Longlegs : Une esthétique réussie, mais un fond creux
« Longlegs » de Osgood Perkins est un film qui semble conçu pour diviser l’opinion. D’un côté, il offre une atmosphère oppressante et un mystère captivant, renforcé par une esthétique visuelle sombre qui rappelle les œuvres de David Fincher. L’ambiance est si macabre qu’elle en devient presque insoutenable, plongeant les spectateurs dans une tension palpable. Pourtant, cette maîtrise technique, bien que remarquable, ne parvient pas toujours à masquer les faiblesses du scénario, qui, bien que minutieusement élaboré, manque parfois de profondeur émotionnelle et s’appuie trop sur des tropes familiers du genre.
Le film suit l’agent du FBI Lee Harker (Maika Monroe), chargée d’une enquête sur une série de meurtres rituels orchestrés par un mystérieux tueur en série surnommé Longlegs, incarné par Nicolas Cage. Ce dernier, dans un rôle à la fois terrifiant et théâtral, livre une performance qui marquera les esprits. Nicolas Cage, souvent critiqué pour sa tendance à « surjouer », trouve ici un rôle qui exploite parfaitement cette inclination. Effroyable croisement entre Hannibal Lecter, le Joker (version Joaquin Phoenix) et Pennywise, le personnage de Longlegs semble destiné à s’inscrire au panthéon des méchants du cinéma d’horreur. Bien que sa performance soit mémorable, elle ne parvient pas toujours à transcender le masque de son personnage pour livrer une réelle profondeur.
Le film s’ouvre sur un prologue anxiogène tourné en format 4/3, rappelant avec ses coins arrondis un vieil album photo, et qui plante le décor d’une exploration des traumatismes de jeunesse dans les années 1970. L’action se transporte ensuite dans les années 1990, période où l’enquête prend une tournure surnaturelle. Malheureusement, cette orientation surnaturelle, combinée à une conclusion ouverte, a laissé beaucoup de spectateurs sur leur faim, y compris moi-même. Les nombreuses questions sans réponse et l’absence d’une conclusion claire donnent au film une impression d’inachevé qui frustre davantage qu’elle ne satisfait.
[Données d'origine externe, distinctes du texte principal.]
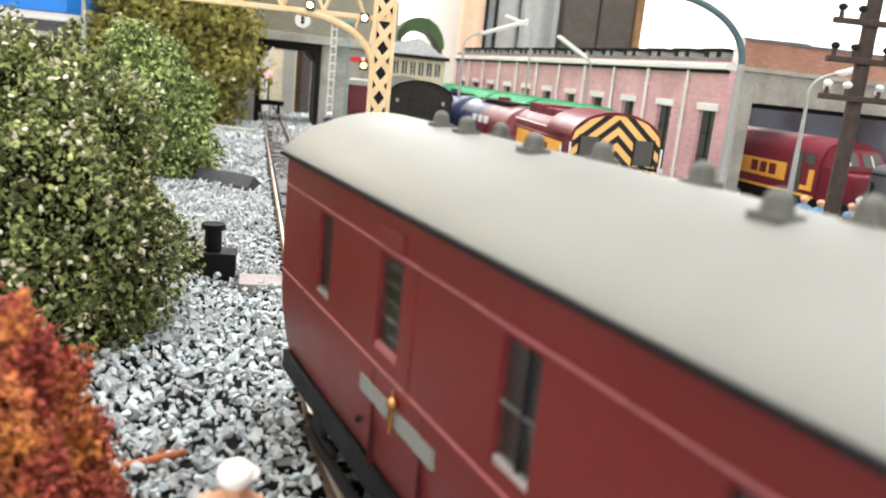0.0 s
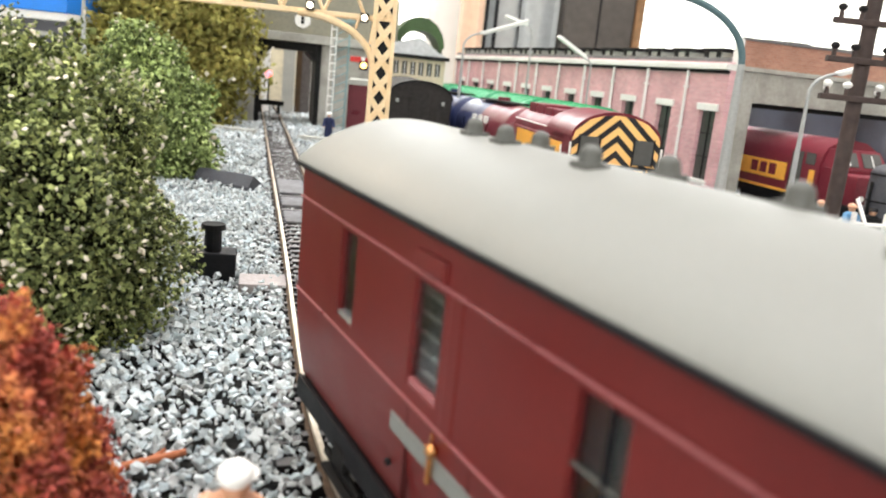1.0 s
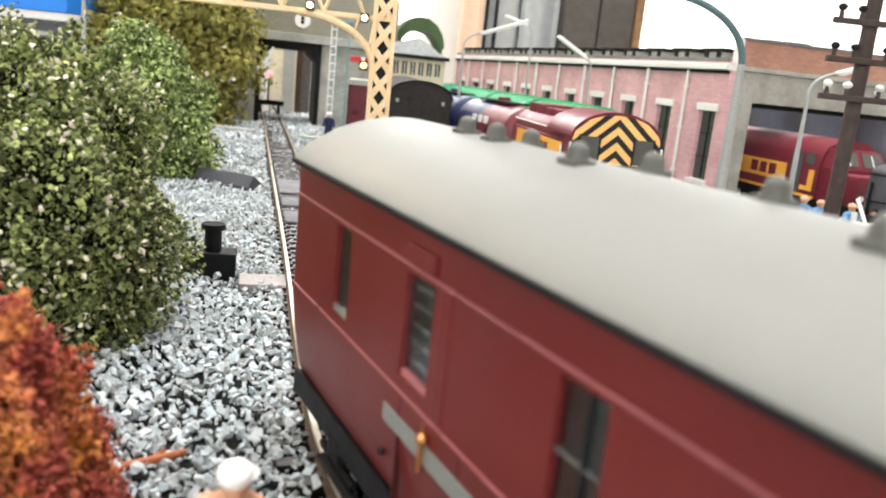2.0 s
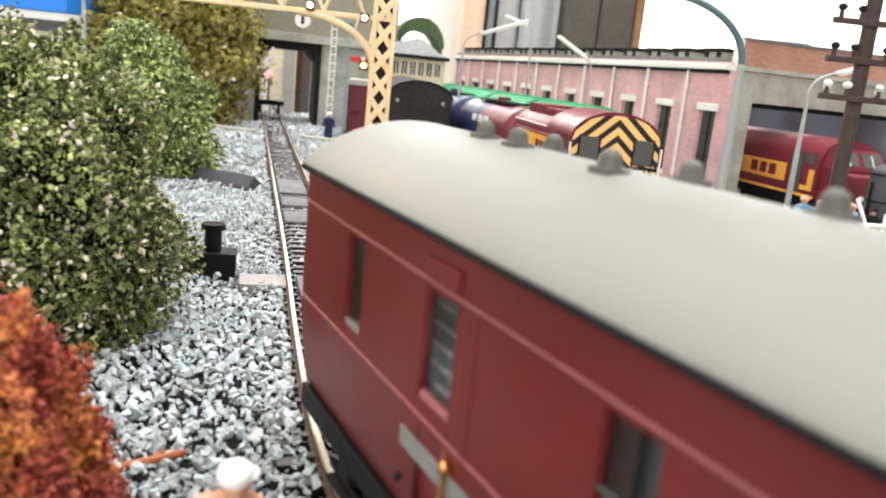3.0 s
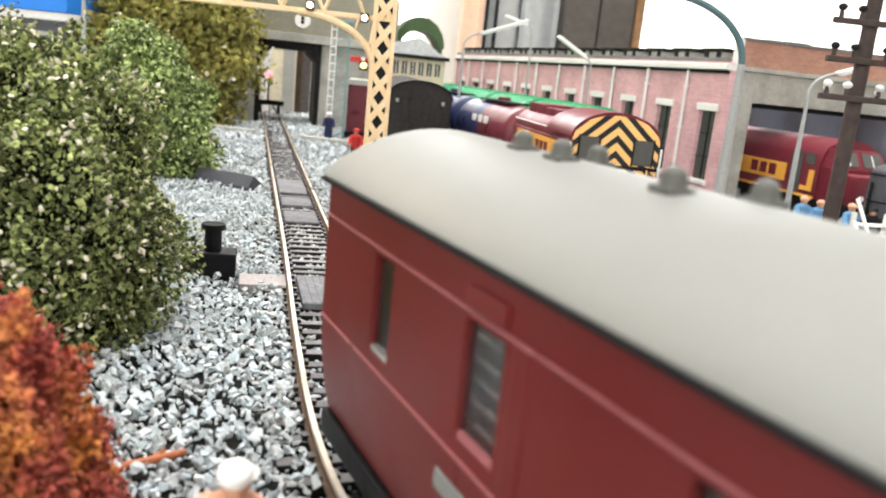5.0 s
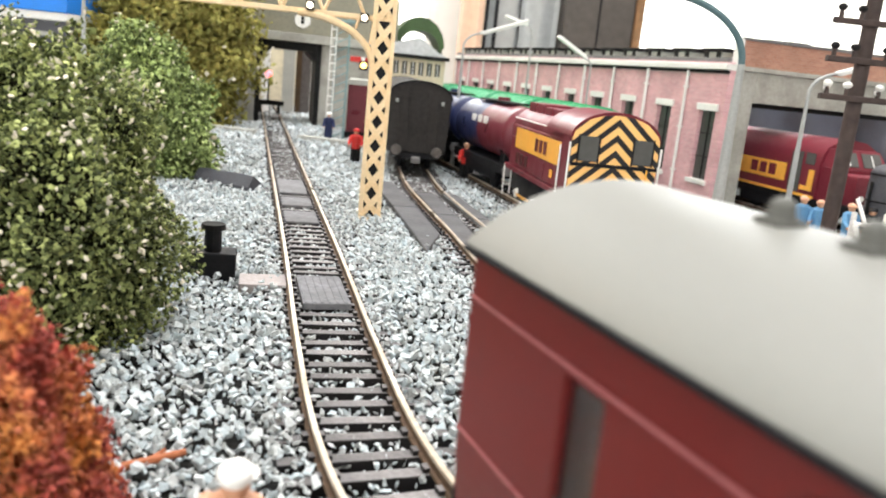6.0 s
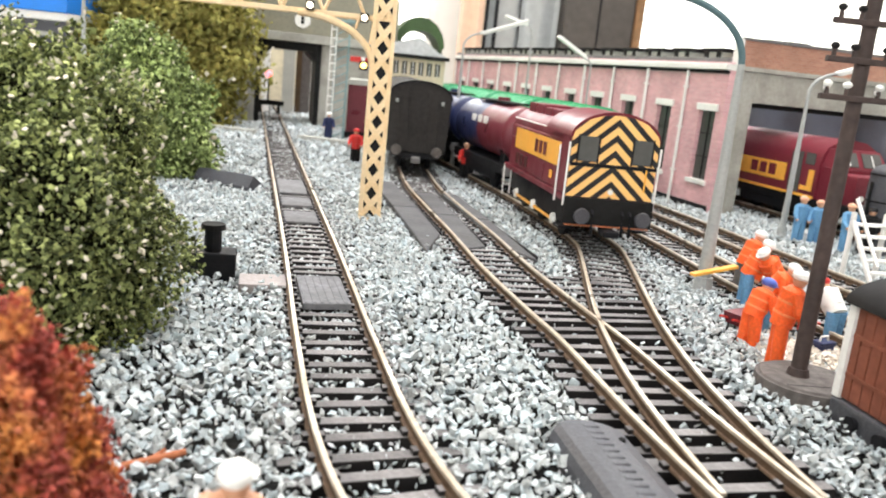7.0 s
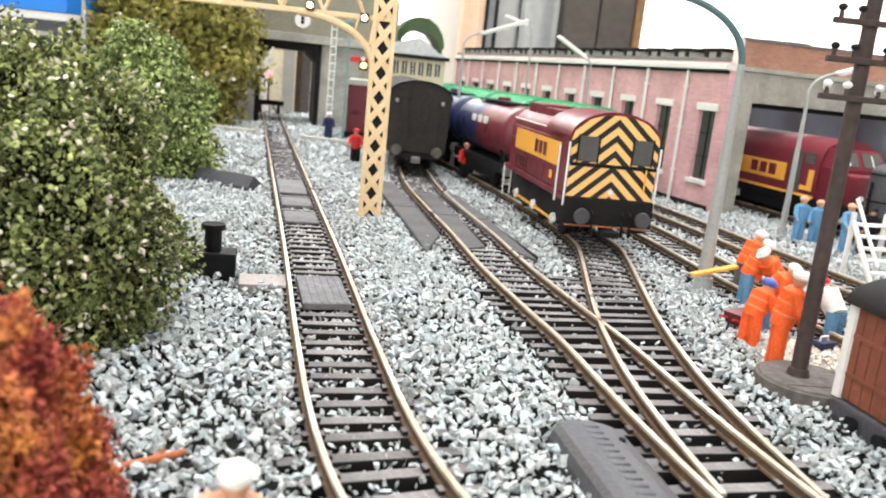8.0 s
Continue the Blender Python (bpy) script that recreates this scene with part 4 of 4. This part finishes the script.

Là où « Longlegs » brille véritablement, c’est dans sa capacité à créer une atmosphère de malaise et de terreur latente. Le réalisateur joue habilement avec les angles de caméra et les effets sonores pour maintenir une tension constante, tandis que la direction photo d’Andres Arochi sublime chaque scène avec une netteté aveuglante, une élégance austère et des ombres sculptées qui renforcent le malaise ambiant. Cependant, malgré cette atmosphère malaisante et cette esthétique réussie, le film manque cruellement d’originalité. Il apparaît davantage comme un patchwork superficiel de plusieurs films emblématiques du genre, tels que Silence of the Lambs, Sinister, Angel Heart, et Zodiac, plutôt qu’une œuvre véritablement unique et innovante. Ce manque d’originalité contribue à renforcer l’impression d’un film qui, malgré ses qualités esthétiques, reste en surface sans jamais plonger vraiment dans le sujet qu’il aborde.
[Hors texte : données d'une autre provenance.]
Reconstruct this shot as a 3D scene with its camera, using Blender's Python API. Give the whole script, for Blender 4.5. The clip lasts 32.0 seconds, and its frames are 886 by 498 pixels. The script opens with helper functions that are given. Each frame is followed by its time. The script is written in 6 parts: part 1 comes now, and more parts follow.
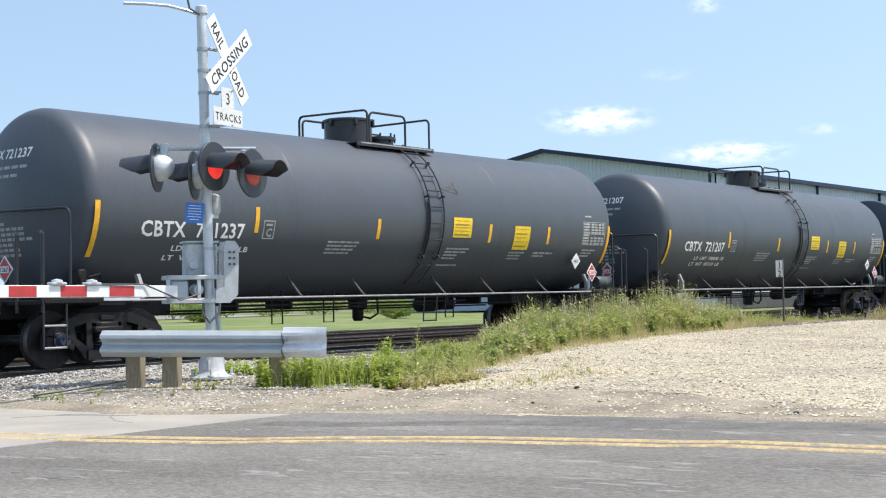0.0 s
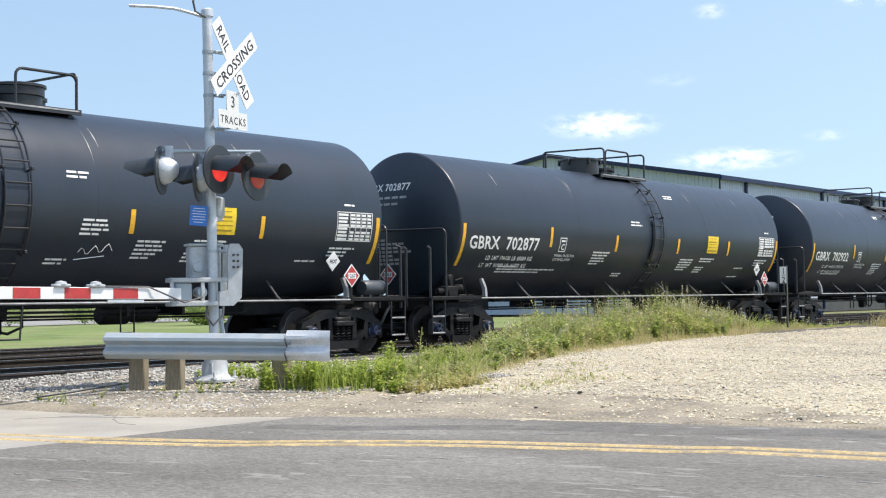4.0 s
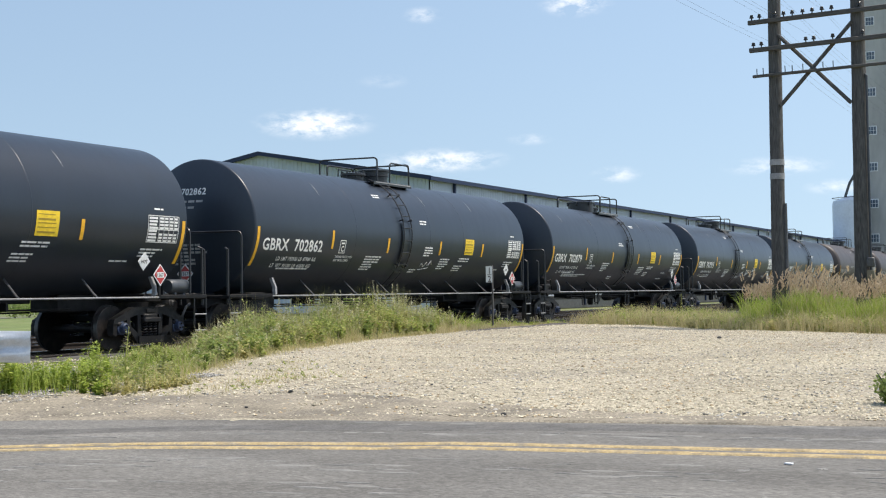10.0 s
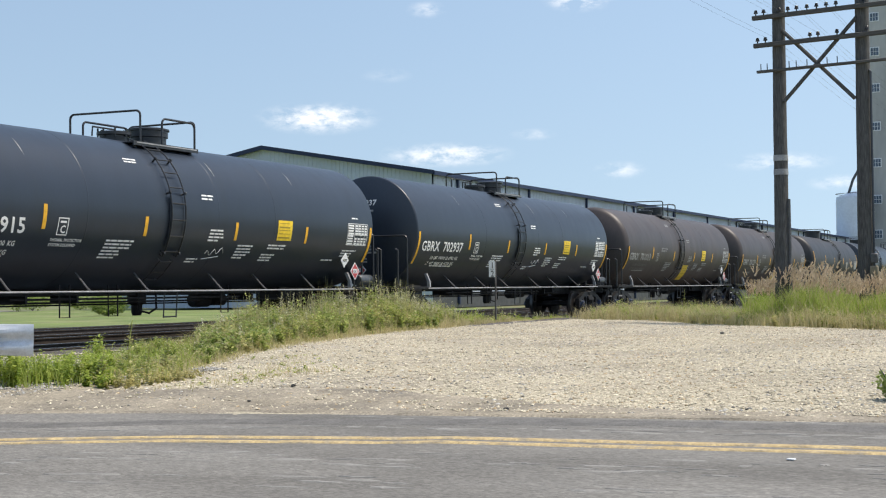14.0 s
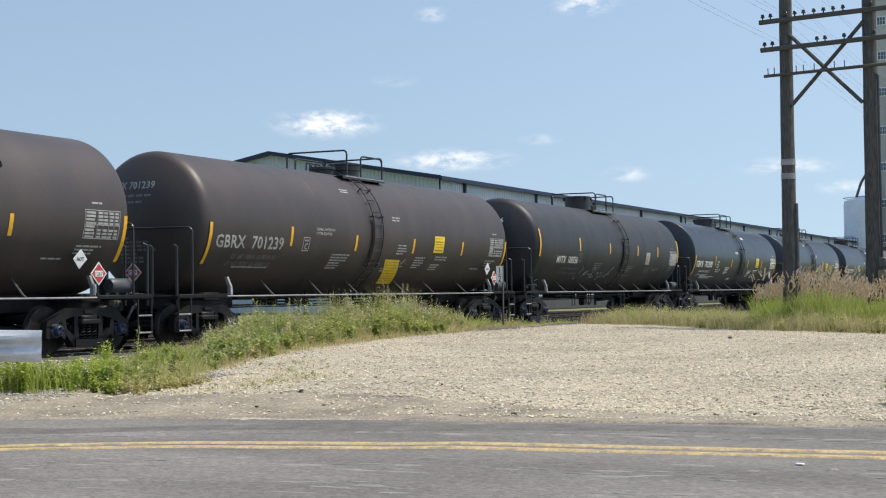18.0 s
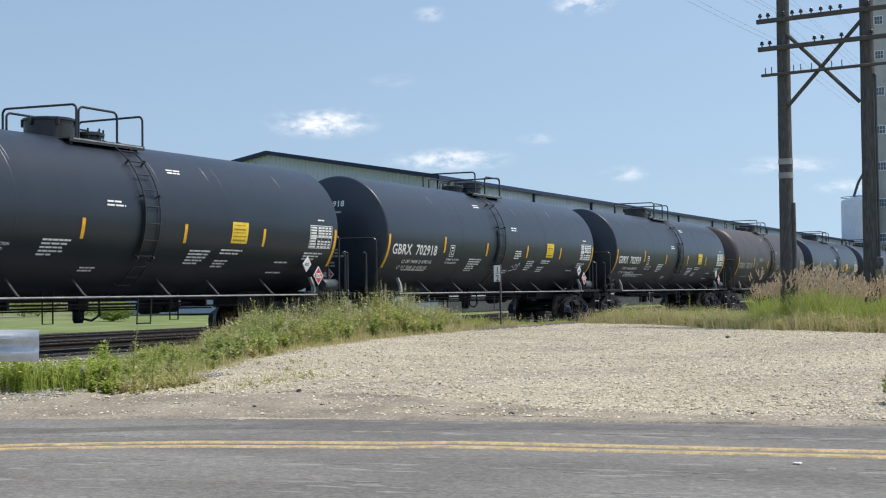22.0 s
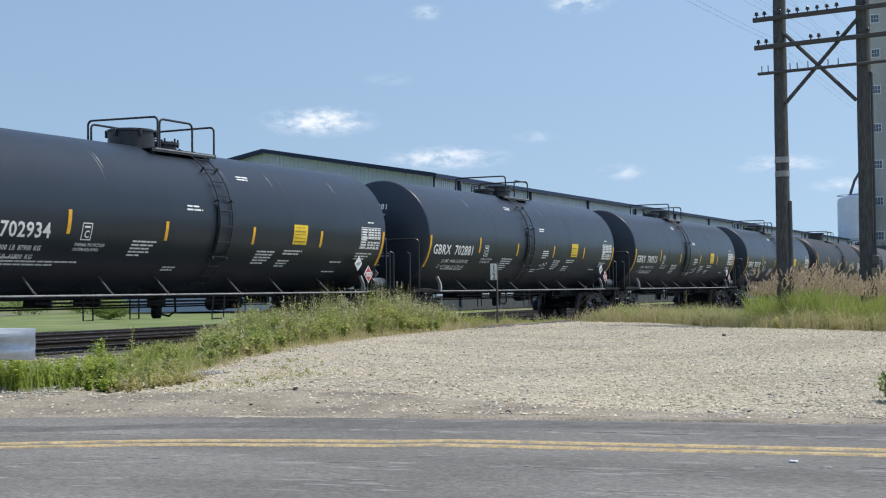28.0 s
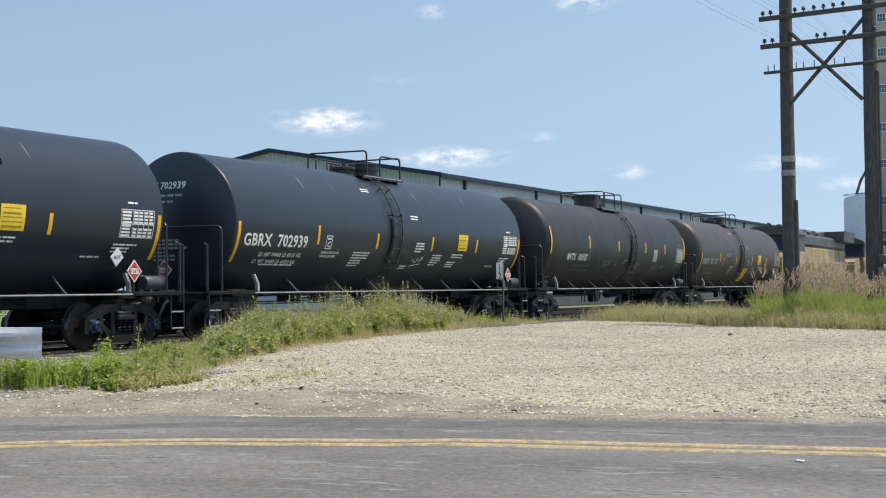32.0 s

Un autre point notable concerne l’aspect surnaturel du film, notamment les machinations du grand méchant Satan et de ses disciples. Comme c’est souvent le cas dans ce type de récits, Longlegs tombe dans le piège de ne jamais expliciter pourquoi ces personnages sont si obsédés par la réalisation de sacrifices ésotériques suivant une prétendue logique numérologique. Pour les spectateurs athées ou sceptiques, cette absence de motivation claire du maître des enfers pour justifier ces massacres dans le monde des vivants devient rapidement lassante. Faute d’une explication tangible, ces actes de violence semblent dépourvus de sens et peinent à légitimer leur importance au sein de l’intrigue.
En fin de compte, « Longlegs » est un thriller efficace mais quelque peu creux, qui impressionne par son esthétique soignée et la performance de ses acteurs, mais qui déçoit par sa superficialité narrative et son manque d’originalité. Force est de constater que Longlegs n’arrive aucunement au niveau de ces films qui l’ont manifestement inspiré, et s’avère finalement un film oubliable, sans réelle identité. Pour les amateurs de thrillers psychologiques à l’atmosphère lourde, « Longlegs » reste une expérience à ne pas manquer, bien qu’il puisse laisser sur leur faim ceux qui recherchent une profondeur émotionnelle et narrative plus prononcée.
Longlegs
- -L'agent du FBI Lee Harker est chargée d'une affaire de tueur en série non résolue qui prend des tournures inattendues, révélant l'existence de l'occulte. Le cas devient de plus en plus personnel pour Harker alors qu'elle doit arrêter l'assassin avant qu'il ne frappe à nouveau.